Meeting with Representative John Campbell of Irvine

Last Thursday, the day after the Feast Dayof Saint Joseph the Worker, I had the pleasure of meeting with Representative John Campbell of Irvine. I was joined by Theresa Smith of Catholic Charities, diocesan leaders and other passionate advocates working toward just and compassionate immigration reform. I was pleased to take thi050913s opportunity to share my own family’s immigrant story and the Church’s love and respect for all people, no matter their country of origin and the central importance of immigration reform as an economic and social justice issue. The Church annually turns to St. Joseph on this day to ask his intercession for all those who labor. This year, as Christians we give our attention to the role of the immigrant worker and their families in our American society.

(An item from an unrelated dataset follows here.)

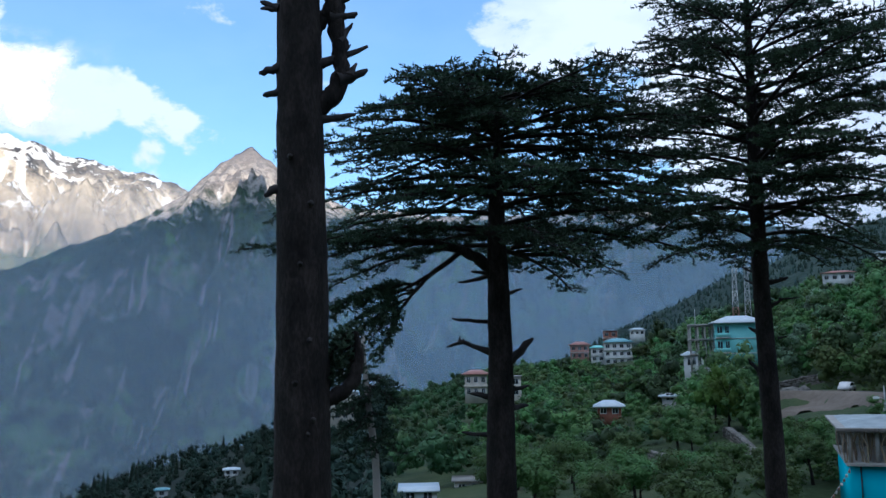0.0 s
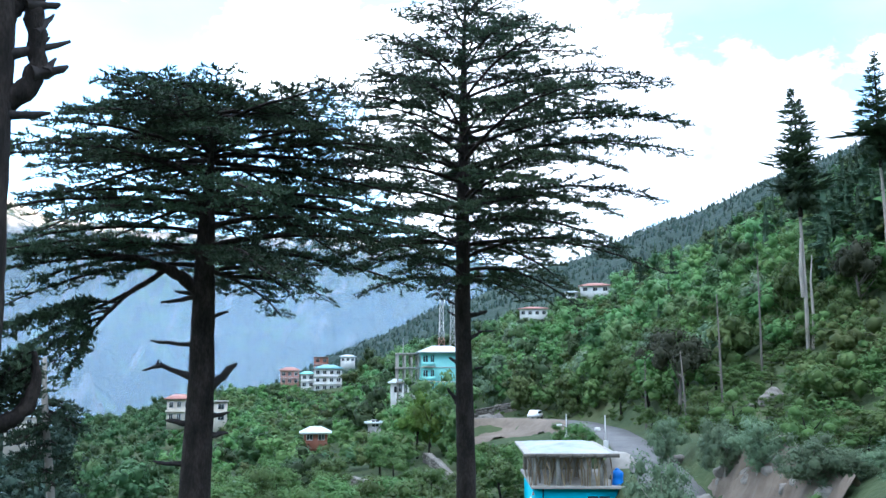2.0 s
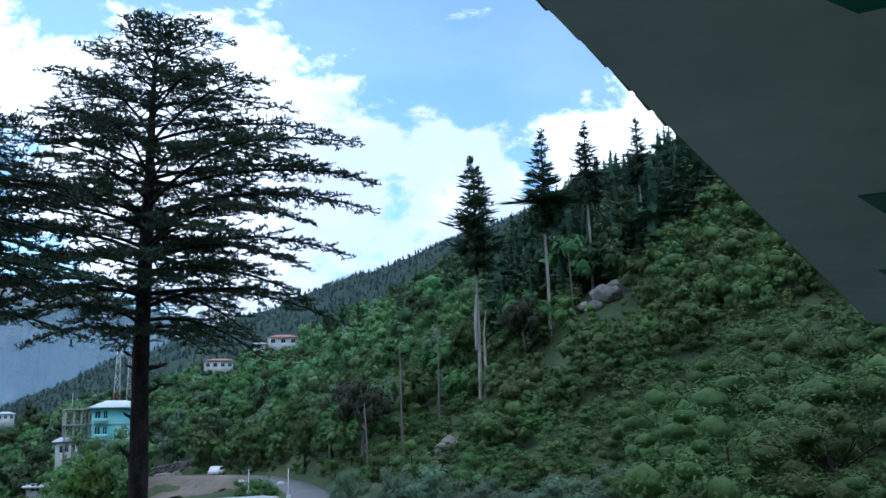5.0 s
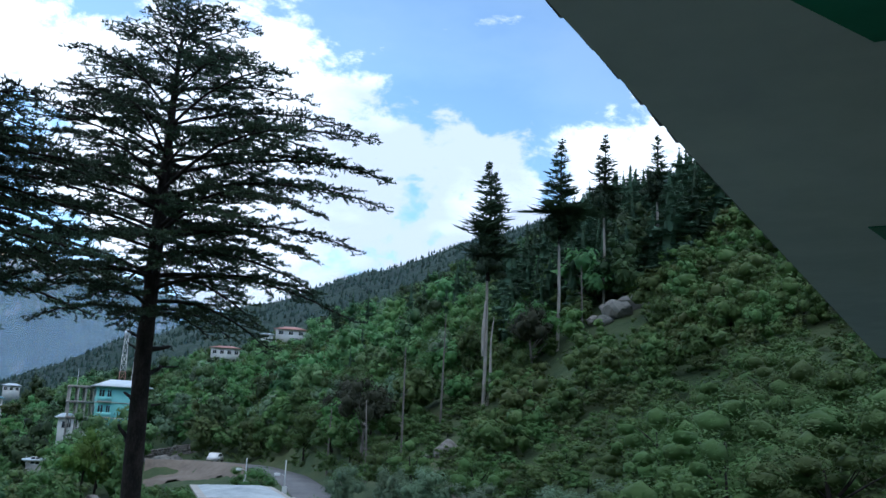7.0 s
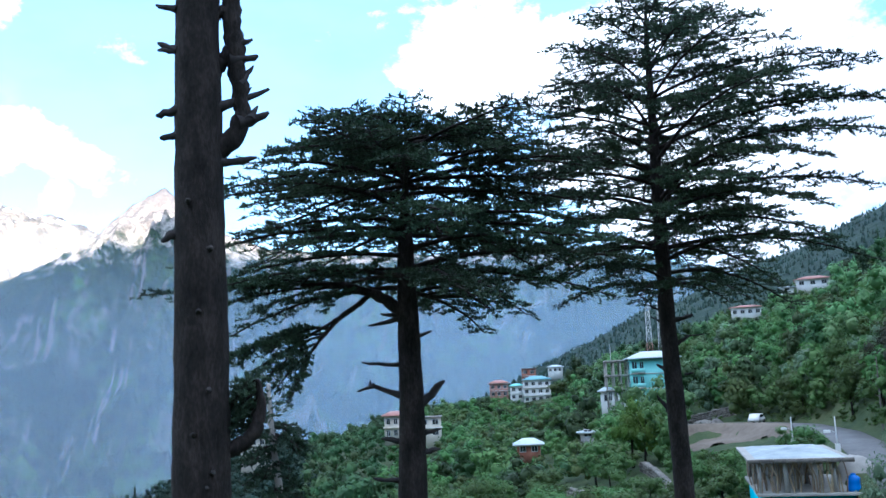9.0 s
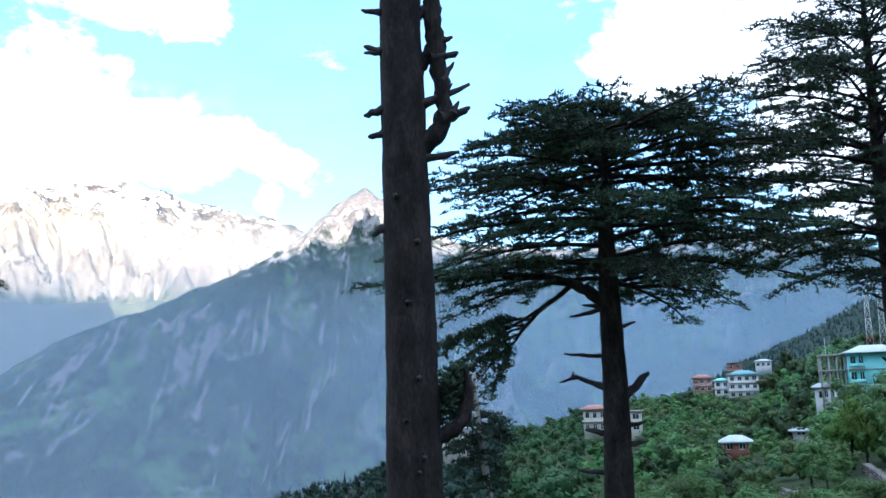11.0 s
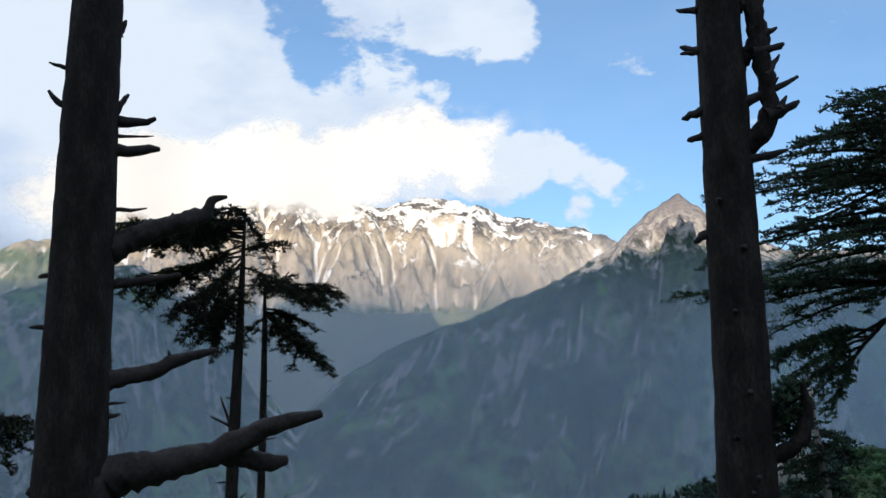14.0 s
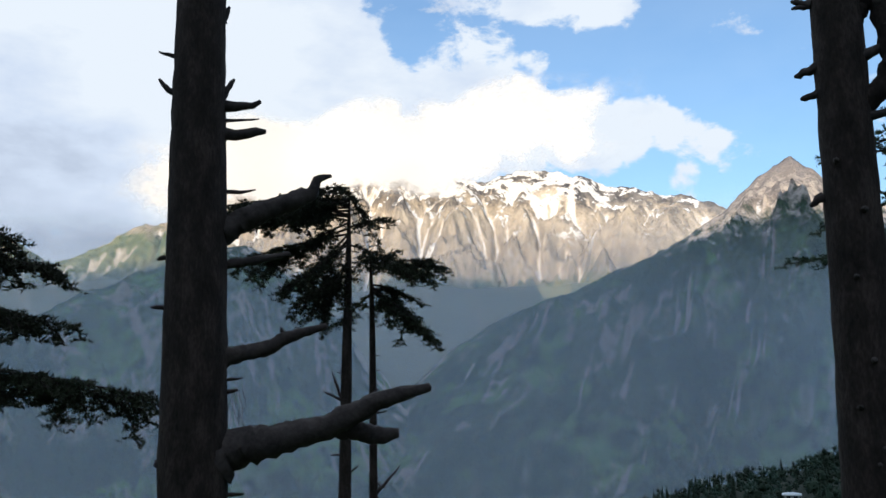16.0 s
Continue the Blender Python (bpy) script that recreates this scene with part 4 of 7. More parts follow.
def cedar_dead_limbs():
    """The near trunk with long dead limbs on one side."""
    rng = np.random.default_rng(12)
    R = 13.0
    tree = thing("cedar_tree", "old cedar with a dark bare trunk and long dead limbs", "tree", "cedars by the house")
    foot = polar(49.0, 0, R)
    foot.z = ground_under(foot) - 0.3
    axis = [foot, polar(48.95, -6.4, R), polar(49.05, 2.8, R), polar(49.2, 13.0, R), polar(49.3, 23.0, R), polar(49.2, 34, R), polar(49.2, 40, R)]
    part("trunk", trunk_bag(axis, [0.53, 0.46, 0.43, 0.39, 0.34, 0.27, 0.18], rng), BARK, tree, smooth=True)

    def bough(name, pts, rad, side=()):
        bag = Bag()
        spire([polar(a, e, R + d) for a, e, d in pts], rad, bag, rng, 10)
        for b, t, r in side:
            stub(bag, polar(*b, R), polar(*t, R), r, rng)
        part(name, bag, DEADWOOD, tree, smooth=True)

    bough("dead_bough", [(47.9, -4.5, 0), (46.8, -3.7, 0), (44.0, -3.3, 0), (40.7, -2.45, -.1), (38.0, -1.0, -.2), (34.8, -0.25, -.3)], [0.36, 0.28, 0.22, 0.17, 0.13, 0.06],
          [((38.6, -1.2), (38.1, -0.35), 0.05), ((36.9, -0.7), (36.4, -0.2), 0.035), ((40.0, -2.3), (39.6, -1.7), 0.03), ((45.6, -3.9), (45.2, -4.6), 0.05), ((43.4, -2.5), (43.0, -2.05), 0.025), ((42.2, -2.3), (41.9, -1.9), 0.02), ((44.3, -2.8), (44.5, -2.4), 0.02)])
    bough("dead_bough", [(41.2, -2.6, 0), (39.6, -2.75, 0.05), (38.0, -3.2, 0.1), (36.8, -3.0, 0.15)], [0.13, 0.14, 0.13, 0.07])
    bough("dead_bough", [(47.9, 1.5, 0), (46.8, 1.8, 0), (44.9, 2.15, 0), (43.2, 3.0, 0), (41.2, 3.55, 0)], [0.16, 0.125, 0.105, 0.085, 0.04], [((43.6, 2.7), (44.0, 3.5), 0.04)])
    bough("dead_bough", [(47.9, 7.15, 0), (45.4, 7.6, 0), (43.5, 8.0, 0)], [0.07, 0.055, 0.03])
    bough("dead_bough", [(48.0, 9.1, 0), (46.6, 9.9, 0), (45.1, 10.6, 0), (43.1, 11.35, 0), (42.2, 11.7, 0), (41.85, 12.7, 0), (40.98, 12.85, 0)], [0.21, 0.17, 0.15, 0.135, 0.10, 0.06, 0.025],
          [((44.0, 11.0), (44.2, 11.7), 0.05)])
    for b, t, r in [((47.9, 11.7), (45.7, 11.85), 0.035), ((47.8, 16.8), (45.46, 17.25), 0.085), ((47.7, 15.1), (45.1, 15.5), 0.11), ((47.6, 16.0), (45.54, 16.2), 0.025), ((47.7, 17.6), (47.1, 18.45), 0.06),
                    ((50.4, 19.5), (51.75, 19.7), 0.04), ((50.4, 17.1), (51.67, 18.1), 0.065), ((50.4, 7.7), (51.42, 7.45), 0.06), ((50.5, 4.65), (51.64, 4.62), 0.045), ((47.8, 0.3), (46.2, 0.4), 0.03),
                    ((47.8, -0.4), (46.4, -0.3), 0.05), ((47.9, 22.0), (47.5, 22.7), 0.06), ((47.6, 2.7), (47.1, 2.8), 0.03), ((50.9, -4.5), (51.2, -4.6), 0.09), ((47.4, -6.3), (46.0, -6.4), 0.04)]:
        bag = Bag()
        stub(bag, polar(*b, R), polar(*t, R), r, rng)
        part("broken_branch", bag, DEADWOOD, tree, smooth=True)
    for k in range(5):
        bag = Bag()
        p = polar(46.9 - 0.2 * k, -0.3, R)
        pts = [p + Vector((0.02 * math.sin(j * 1.3 + k), 0.02 * math.cos(j + k), -0.07 * j)) for j in range(5 + k)]
        bag.tube(pts, [0.005] * len(pts), 4)
        part("dry_twig", bag, DEADWOOD, tree)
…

St. Joseph was an immigrant. By necessity he had to abandon his home, taking Mary and the child Jesus to a foreign land. St. Joseph throughout his many trials trusted in God’s providence and faithfully provided for his family. The plight of Joseph and the Holy Family in the gospel according to Matthew is mirrored repeatedly in the lives of many immigrants and refugees who have come to the United States.

For many years the Church has advocated for comprehensive reform of the nation’s immigration laws. I shared this history with Rep. Campbell and the California Catholic Conference’s support for the current senate legislation. The Catholic Church is dedicated to compassionate immigration reform that respects human dignity.

We believe that the necessary elements for reform ought to include:

1. An earned path to full legal status, and eventual citizenship, that is reasonable and attainable;
2. Provision for immigrants brought here as minors to swiftly gain legal status to continue their education and enter the workforce;
3. The reduction of immigration application backlogs so that families may be united more quickly;
4. A temporary worker program that is safe, workable for families, and fair to all workers, immigrants and non-immigrants, alike;
5. Restoration of due process protections restored for all immigrants involved with the immigration justice system;
6. The protection of refugees and unaccompanied immigrant children; and
7. A way of addressing the root causes of immigration.

Together in prayer we ask the Lord God to inspire our legislators to accord all immigrants their human dignity and create a process that integrates these tenets.

We call on Catholic parishes in the Diocese of Orange to remember the poor and marginalized in our society, particularly undocumented families. Pray especially for those workers who are in any way exploited or demeaned in their labors. Pray for a just and compassionate immigration reform that will enable immigrant workers to join with us in making America stronger and safer.

We also encourage Catholics to study the Church’s teachings on the issue of immigration reform. Information can be found on the website: www.justiceforimmigrants.org .

The late John Paul II, was a tireless advocate on behalf of immigrants and refugees. His words to us in 1995 still carry a moral urgency for us today:

“‘I was a stranger and you welcomed me’ (Matthew 25:35) Today the illegal migrant comes before us like that ‘stranger’ in whom Jesus asks to be recognized. To welcome him and to show him solidarity is a duty of hospitality and fidelity to Christian identity itself.” -Pope John Paul II, Annual Message for World Migration Day, 1995.